=== Data ===

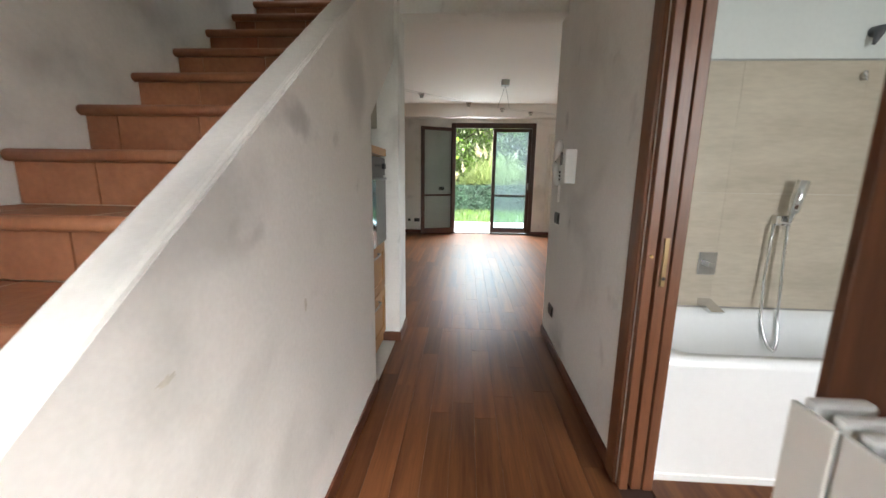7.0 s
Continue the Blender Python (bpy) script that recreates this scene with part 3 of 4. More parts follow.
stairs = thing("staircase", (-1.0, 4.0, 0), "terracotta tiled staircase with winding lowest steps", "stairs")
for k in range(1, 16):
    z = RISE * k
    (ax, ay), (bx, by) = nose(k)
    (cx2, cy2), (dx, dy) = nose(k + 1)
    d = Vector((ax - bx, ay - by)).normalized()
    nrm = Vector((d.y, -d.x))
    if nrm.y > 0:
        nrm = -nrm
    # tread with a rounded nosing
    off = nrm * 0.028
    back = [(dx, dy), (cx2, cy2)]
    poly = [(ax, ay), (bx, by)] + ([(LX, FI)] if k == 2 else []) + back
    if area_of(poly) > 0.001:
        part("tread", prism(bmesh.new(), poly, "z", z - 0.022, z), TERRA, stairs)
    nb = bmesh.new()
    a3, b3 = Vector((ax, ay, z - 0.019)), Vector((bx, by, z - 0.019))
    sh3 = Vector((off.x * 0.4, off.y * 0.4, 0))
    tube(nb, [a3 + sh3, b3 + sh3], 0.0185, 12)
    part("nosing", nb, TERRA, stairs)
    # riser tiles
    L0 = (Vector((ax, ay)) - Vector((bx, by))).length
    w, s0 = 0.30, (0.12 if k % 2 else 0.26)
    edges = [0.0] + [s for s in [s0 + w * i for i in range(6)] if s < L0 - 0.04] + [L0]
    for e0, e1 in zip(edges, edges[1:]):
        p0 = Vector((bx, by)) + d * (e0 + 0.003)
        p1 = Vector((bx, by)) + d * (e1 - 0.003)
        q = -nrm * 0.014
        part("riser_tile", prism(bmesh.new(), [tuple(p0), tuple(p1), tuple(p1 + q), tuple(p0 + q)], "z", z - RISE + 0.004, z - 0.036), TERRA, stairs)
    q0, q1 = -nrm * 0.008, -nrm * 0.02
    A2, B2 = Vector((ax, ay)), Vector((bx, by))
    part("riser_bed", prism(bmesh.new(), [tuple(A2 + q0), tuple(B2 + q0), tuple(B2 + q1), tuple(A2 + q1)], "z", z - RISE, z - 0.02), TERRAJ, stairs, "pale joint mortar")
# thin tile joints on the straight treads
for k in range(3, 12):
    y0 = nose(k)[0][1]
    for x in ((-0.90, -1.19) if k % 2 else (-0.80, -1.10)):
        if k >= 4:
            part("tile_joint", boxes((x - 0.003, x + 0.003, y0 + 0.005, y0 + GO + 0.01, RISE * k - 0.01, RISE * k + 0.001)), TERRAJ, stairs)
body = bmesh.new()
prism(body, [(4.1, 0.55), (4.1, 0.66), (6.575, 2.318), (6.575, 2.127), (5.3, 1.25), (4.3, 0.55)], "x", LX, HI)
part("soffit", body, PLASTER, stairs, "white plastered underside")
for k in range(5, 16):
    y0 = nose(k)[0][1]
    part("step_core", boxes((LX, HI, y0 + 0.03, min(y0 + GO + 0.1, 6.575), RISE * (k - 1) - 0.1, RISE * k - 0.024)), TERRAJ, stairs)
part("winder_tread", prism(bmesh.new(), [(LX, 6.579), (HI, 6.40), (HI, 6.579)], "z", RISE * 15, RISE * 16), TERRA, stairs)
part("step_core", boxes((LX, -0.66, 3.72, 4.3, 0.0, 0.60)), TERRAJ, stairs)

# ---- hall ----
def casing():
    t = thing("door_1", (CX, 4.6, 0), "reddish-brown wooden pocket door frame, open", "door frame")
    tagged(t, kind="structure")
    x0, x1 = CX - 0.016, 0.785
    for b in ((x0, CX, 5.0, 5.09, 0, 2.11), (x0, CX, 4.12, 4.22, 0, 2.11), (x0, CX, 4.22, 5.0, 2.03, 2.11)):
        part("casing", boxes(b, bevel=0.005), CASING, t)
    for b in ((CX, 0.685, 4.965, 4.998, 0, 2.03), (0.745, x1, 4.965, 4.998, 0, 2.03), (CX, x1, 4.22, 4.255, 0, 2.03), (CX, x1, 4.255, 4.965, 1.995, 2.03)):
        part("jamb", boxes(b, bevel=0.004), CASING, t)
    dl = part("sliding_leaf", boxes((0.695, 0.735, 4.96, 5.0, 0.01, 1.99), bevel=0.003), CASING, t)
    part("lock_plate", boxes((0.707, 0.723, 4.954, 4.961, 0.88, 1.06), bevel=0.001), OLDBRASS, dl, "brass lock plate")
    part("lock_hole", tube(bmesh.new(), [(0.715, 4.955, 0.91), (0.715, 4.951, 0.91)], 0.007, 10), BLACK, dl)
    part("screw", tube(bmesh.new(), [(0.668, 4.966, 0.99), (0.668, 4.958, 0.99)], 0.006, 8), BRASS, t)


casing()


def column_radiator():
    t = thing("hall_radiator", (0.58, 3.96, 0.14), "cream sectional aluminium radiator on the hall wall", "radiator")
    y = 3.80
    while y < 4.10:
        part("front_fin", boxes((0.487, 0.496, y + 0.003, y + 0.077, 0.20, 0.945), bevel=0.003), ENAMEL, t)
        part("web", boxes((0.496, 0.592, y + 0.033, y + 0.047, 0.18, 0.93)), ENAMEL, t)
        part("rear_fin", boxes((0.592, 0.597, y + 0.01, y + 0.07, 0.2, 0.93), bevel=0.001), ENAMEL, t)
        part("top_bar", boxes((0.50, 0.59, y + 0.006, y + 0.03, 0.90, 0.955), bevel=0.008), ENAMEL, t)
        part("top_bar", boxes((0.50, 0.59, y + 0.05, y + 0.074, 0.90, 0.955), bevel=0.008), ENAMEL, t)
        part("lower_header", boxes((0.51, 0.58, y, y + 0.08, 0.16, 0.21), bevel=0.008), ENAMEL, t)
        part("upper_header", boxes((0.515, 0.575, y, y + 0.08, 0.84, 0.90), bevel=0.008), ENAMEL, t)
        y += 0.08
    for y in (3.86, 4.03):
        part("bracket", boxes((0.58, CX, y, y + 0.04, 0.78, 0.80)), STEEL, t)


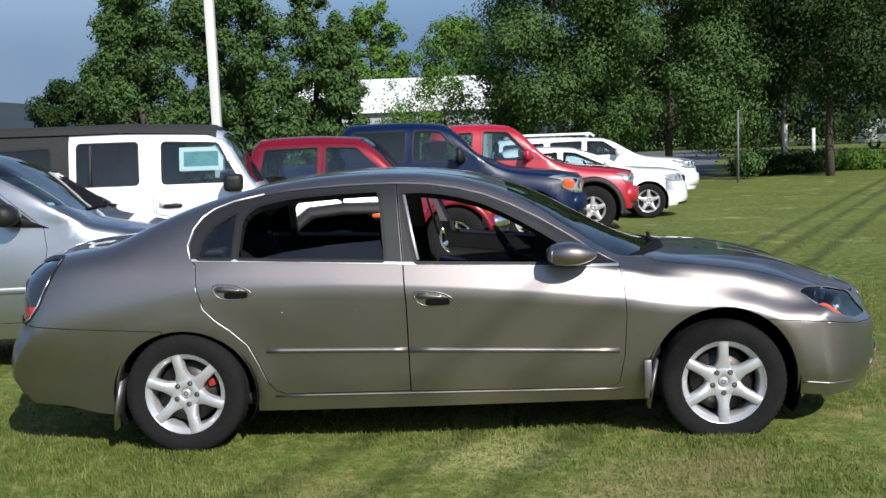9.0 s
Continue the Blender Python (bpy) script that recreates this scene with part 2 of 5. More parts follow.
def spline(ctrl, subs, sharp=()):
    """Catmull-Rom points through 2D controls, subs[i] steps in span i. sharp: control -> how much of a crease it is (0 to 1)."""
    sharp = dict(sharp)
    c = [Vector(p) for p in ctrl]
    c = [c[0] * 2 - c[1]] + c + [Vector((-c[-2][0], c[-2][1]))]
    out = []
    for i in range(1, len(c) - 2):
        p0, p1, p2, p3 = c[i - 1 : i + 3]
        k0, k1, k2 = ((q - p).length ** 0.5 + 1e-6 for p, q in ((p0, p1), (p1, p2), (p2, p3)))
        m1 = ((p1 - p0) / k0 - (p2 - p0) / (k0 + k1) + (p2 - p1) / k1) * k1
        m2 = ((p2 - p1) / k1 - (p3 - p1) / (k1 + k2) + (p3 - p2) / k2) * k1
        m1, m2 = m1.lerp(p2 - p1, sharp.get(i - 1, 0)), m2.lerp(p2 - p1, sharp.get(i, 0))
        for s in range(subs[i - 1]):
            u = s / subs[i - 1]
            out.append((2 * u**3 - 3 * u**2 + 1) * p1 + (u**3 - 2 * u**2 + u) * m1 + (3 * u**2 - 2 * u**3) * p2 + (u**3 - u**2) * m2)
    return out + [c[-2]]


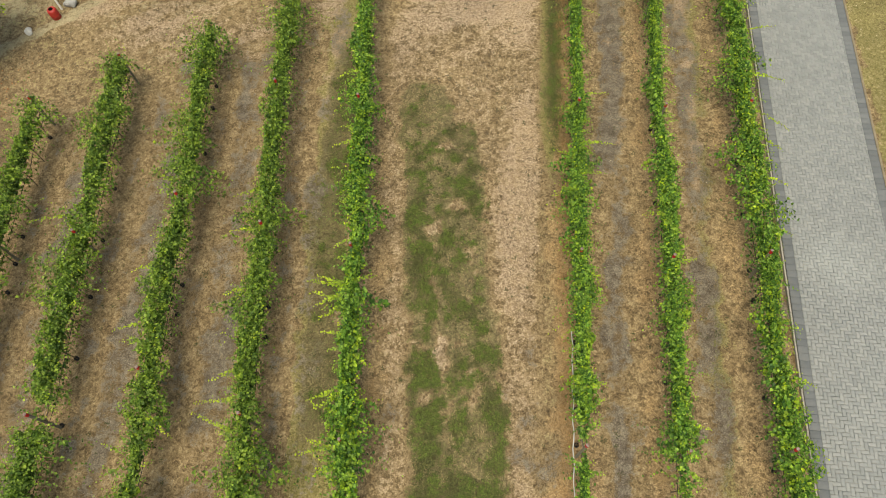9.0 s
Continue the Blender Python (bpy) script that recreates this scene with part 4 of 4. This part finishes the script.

===

Take the data above and repeat it exactly, leaving each picture out.

7.0 s
Continue the Blender Python (bpy) script that recreates this scene with part 3 of 4. More parts follow.
stairs = thing("staircase", (-1.0, 4.0, 0), "terracotta tiled staircase with winding lowest steps", "stairs")
for k in range(1, 16):
    z = RISE * k
    (ax, ay), (bx, by) = nose(k)
    (cx2, cy2), (dx, dy) = nose(k + 1)
    d = Vector((ax - bx, ay - by)).normalized()
    nrm = Vector((d.y, -d.x))
    if nrm.y > 0:
        nrm = -nrm
    # tread with a rounded nosing
    off = nrm * 0.028
    back = [(dx, dy), (cx2, cy2)]
    poly = [(ax, ay), (bx, by)] + ([(LX, FI)] if k == 2 else []) + back
    if area_of(poly) > 0.001:
        part("tread", prism(bmesh.new(), poly, "z", z - 0.022, z), TERRA, stairs)
    nb = bmesh.new()
    a3, b3 = Vector((ax, ay, z - 0.019)), Vector((bx, by, z - 0.019))
    sh3 = Vector((off.x * 0.4, off.y * 0.4, 0))
    tube(nb, [a3 + sh3, b3 + sh3], 0.0185, 12)
    part("nosing", nb, TERRA, stairs)
    # riser tiles
    L0 = (Vector((ax, ay)) - Vector((bx, by))).length
    w, s0 = 0.30, (0.12 if k % 2 else 0.26)
    edges = [0.0] + [s for s in [s0 + w * i for i in range(6)] if s < L0 - 0.04] + [L0]
    for e0, e1 in zip(edges, edges[1:]):
        p0 = Vector((bx, by)) + d * (e0 + 0.003)
        p1 = Vector((bx, by)) + d * (e1 - 0.003)
        q = -nrm * 0.014
        part("riser_tile", prism(bmesh.new(), [tuple(p0), tuple(p1), tuple(p1 + q), tuple(p0 + q)], "z", z - RISE + 0.004, z - 0.036), TERRA, stairs)
    q0, q1 = -nrm * 0.008, -nrm * 0.02
    A2, B2 = Vector((ax, ay)), Vector((bx, by))
    part("riser_bed", prism(bmesh.new(), [tuple(A2 + q0), tuple(B2 + q0), tuple(B2 + q1), tuple(A2 + q1)], "z", z - RISE, z - 0.02), TERRAJ, stairs, "pale joint mortar")
# thin tile joints on the straight treads
for k in range(3, 12):
    y0 = nose(k)[0][1]
    for x in ((-0.90, -1.19) if k % 2 else (-0.80, -1.10)):
        if k >= 4:
            part("tile_joint", boxes((x - 0.003, x + 0.003, y0 + 0.005, y0 + GO + 0.01, RISE * k - 0.01, RISE * k + 0.001)), TERRAJ, stairs)
body = bmesh.new()
prism(body, [(4.1, 0.55), (4.1, 0.66), (6.575, 2.318), (6.575, 2.127), (5.3, 1.25), (4.3, 0.55)], "x", LX, HI)
part("soffit", body, PLASTER, stairs, "white plastered underside")
for k in range(5, 16):
    y0 = nose(k)[0][1]
    part("step_core", boxes((LX, HI, y0 + 0.03, min(y0 + GO + 0.1, 6.575), RISE * (k - 1) - 0.1, RISE * k - 0.024)), TERRAJ, stairs)
part("winder_tread", prism(bmesh.new(), [(LX, 6.579), (HI, 6.40), (HI, 6.579)], "z", RISE * 15, RISE * 16), TERRA, stairs)
part("step_core", boxes((LX, -0.66, 3.72, 4.3, 0.0, 0.60)), TERRAJ, stairs)

# ---- hall ----
def casing():
    t = thing("door_1", (CX, 4.6, 0), "reddish-brown wooden pocket door frame, open", "door frame")
    tagged(t, kind="structure")
    x0, x1 = CX - 0.016, 0.785
    for b in ((x0, CX, 5.0, 5.09, 0, 2.11), (x0, CX, 4.12, 4.22, 0, 2.11), (x0, CX, 4.22, 5.0, 2.03, 2.11)):
        part("casing", boxes(b, bevel=0.005), CASING, t)
    for b in ((CX, 0.685, 4.965, 4.998, 0, 2.03), (0.745, x1, 4.965, 4.998, 0, 2.03), (CX, x1, 4.22, 4.255, 0, 2.03), (CX, x1, 4.255, 4.965, 1.995, 2.03)):
        part("jamb", boxes(b, bevel=0.004), CASING, t)
    dl = part("sliding_leaf", boxes((0.695, 0.735, 4.96, 5.0, 0.01, 1.99), bevel=0.003), CASING, t)
    part("lock_plate", boxes((0.707, 0.723, 4.954, 4.961, 0.88, 1.06), bevel=0.001), OLDBRASS, dl, "brass lock plate")
    part("lock_hole", tube(bmesh.new(), [(0.715, 4.955, 0.91), (0.715, 4.951, 0.91)], 0.007, 10), BLACK, dl)
    part("screw", tube(bmesh.new(), [(0.668, 4.966, 0.99), (0.668, 4.958, 0.99)], 0.006, 8), BRASS, t)


casing()


def column_radiator():
    t = thing("hall_radiator", (0.58, 3.96, 0.14), "cream sectional aluminium radiator on the hall wall", "radiator")
    y = 3.80
    while y < 4.10:
        part("front_fin", boxes((0.487, 0.496, y + 0.003, y + 0.077, 0.20, 0.945), bevel=0.003), ENAMEL, t)
        part("web", boxes((0.496, 0.592, y + 0.033, y + 0.047, 0.18, 0.93)), ENAMEL, t)
        part("rear_fin", boxes((0.592, 0.597, y + 0.01, y + 0.07, 0.2, 0.93), bevel=0.001), ENAMEL, t)
        part("top_bar", boxes((0.50, 0.59, y + 0.006, y + 0.03, 0.90, 0.955), bevel=0.008), ENAMEL, t)
        part("top_bar", boxes((0.50, 0.59, y + 0.05, y + 0.074, 0.90, 0.955), bevel=0.008), ENAMEL, t)
        part("lower_header", boxes((0.51, 0.58, y, y + 0.08, 0.16, 0.21), bevel=0.008), ENAMEL, t)
        part("upper_header", boxes((0.515, 0.575, y, y + 0.08, 0.84, 0.90), bevel=0.008), ENAMEL, t)
        y += 0.08
    for y in (3.86, 4.03):
        part("bracket", boxes((0.58, CX, y, y + 0.04, 0.78, 0.80)), STEEL, t)


9.0 s
Continue the Blender Python (bpy) script that recreates this scene with part 2 of 5. More parts follow.
def spline(ctrl, subs, sharp=()):
    """Catmull-Rom points through 2D controls, subs[i] steps in span i. sharp: control -> how much of a crease it is (0 to 1)."""
    sharp = dict(sharp)
    c = [Vector(p) for p in ctrl]
    c = [c[0] * 2 - c[1]] + c + [Vector((-c[-2][0], c[-2][1]))]
    out = []
    for i in range(1, len(c) - 2):
        p0, p1, p2, p3 = c[i - 1 : i + 3]
        k0, k1, k2 = ((q - p).length ** 0.5 + 1e-6 for p, q in ((p0, p1), (p1, p2), (p2, p3)))
        m1 = ((p1 - p0) / k0 - (p2 - p0) / (k0 + k1) + (p2 - p1) / k1) * k1
        m2 = ((p2 - p1) / k1 - (p3 - p1) / (k1 + k2) + (p3 - p2) / k2) * k1
        m1, m2 = m1.lerp(p2 - p1, sharp.get(i - 1, 0)), m2.lerp(p2 - p1, sharp.get(i, 0))
        for s in range(subs[i - 1]):
            u = s / subs[i - 1]
            out.append((2 * u**3 - 3 * u**2 + 1) * p1 + (u**3 - 2 * u**2 + u) * m1 + (3 * u**2 - 2 * u**3) * p2 + (u**3 - u**2) * m2)
    return out + [c[-2]]


9.0 s
Continue the Blender Python (bpy) script that recreates this scene with part 4 of 4. This part finishes the script.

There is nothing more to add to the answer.